Q. My husband thinks we should always save the maximum amount possible in his 401(k) so we can get the tax benefits. We've been doing this since we got married, and are now 42 and 45. Our retirement accounts currently have about $350,000 in them. About $25,000 of that is in Roth IRAs.
I think we are setting ourselves up for a huge tax bill during retirement. He says he's never heard of anyone complaining about having saved too much. I think we should be saving more for the kids’ college (they are 14 and 12), a replacement vehicle when the time comes, and paying down the house. We currently owe $165,000 on the mortgage and have no other debt. I think we should reduce our 401(k) contributions to 6 percent (to get the match), keep doing the Roth, and add to our other savings. We are coming up on some years where we will need more financial flexibility. What do you think?---A.H., by email
A. There are two major tax traps in retirement. One is certain. The other is likely. The certain trap is the risk of paying high effective tax rates on your retirement plan withdrawals because they will also trigger the taxation of Social Security benefits. As a consequence, taking an additional $1,000 from a retirement plan may cause an additional $500 to $850 of Social Security benefits to be taxed. Instead of paying $150 of income taxes on $1,000, you’ll pay $225 to $277.50 in income taxes.
Many--- probably most--- retirees will find themselves in this miserable trap as inflation increases Social Security benefits while the threshold for taxation remains fixed. The (kind of) good news for you and your husband is that this high tax rate is likely to fall on his pension, but your retirement plan savings may escape it--- because you'll already have paid the full amount through his pension.
For you the greater worry is higher tax rates, with middle income workers being the most vulnerable. Here’s why. While the vast majority of retirees will face tax rates from zero to 15 percent, when your gross income exceeds about $88,000 (joint return), you're likely to find yourself in the 25 percent tax bracket. I think it's a good bet that a future tax increase will include a new tax step between 15 percent and 25 percent.
One way to increase your financial flexibility is to reduce the 401(k) contributions to 6 percent, capturing the full match, and applying the extra money to your home mortgage. You'll pay it off faster, and each dollar paid off will be a dollar you could access through a low-cost home equity line of credit. The interest (on amounts up to $100,000) on these loans is tax deductible, and the variable interest rate is often lower than the rate on a long-term mortgage.

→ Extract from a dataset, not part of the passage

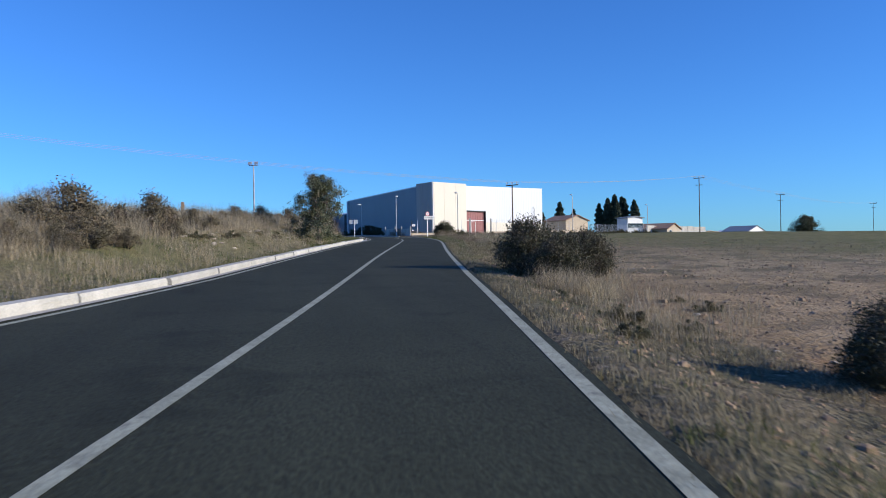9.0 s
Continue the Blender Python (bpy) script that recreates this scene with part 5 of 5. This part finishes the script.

Used intelligently, a home equity line of credit can help you finance education and other lumpy spending. The operative word here is "help"--- $100,000 of credit won't get most families through the college education expense gauntlet.
Q. I have $10,000 in a Fidelity money market fund that pays very little. I would like to take all or part of it and invest in another Fidelity fund (or any other fund) that gives a good return on its market investments. What do you suggest? ---G. F., by email from Dallas
A. You won't do better without taking some risk that you could lose money. The increase in income, however, could be substantial. Inside the Fidelity fund family you could move to Fidelity Mortgage Securities fund (ticker: FMSFX). It was recently yielding just under 5 percent. The fund requires a minimum investment of $2,500 and has an expense ratio of 0.45 percent. The only year in the last 15 that it lost money was 2007, when it lost 0.42 percent. Given the current dismal yield of all money market funds, the risk may well be worth it.
One of the best funds in this category will require a commission to purchase in a Fidelity account. It is Vanguard GNMA (ticker: VFIIX), with a $3,000 minimum purchase, and an annual expense ratio of 0.21 percent. Over the last 15 years it has provided an annualized return of 6.69 percent while the Fidelity fund has provided a return of 5.84 percent.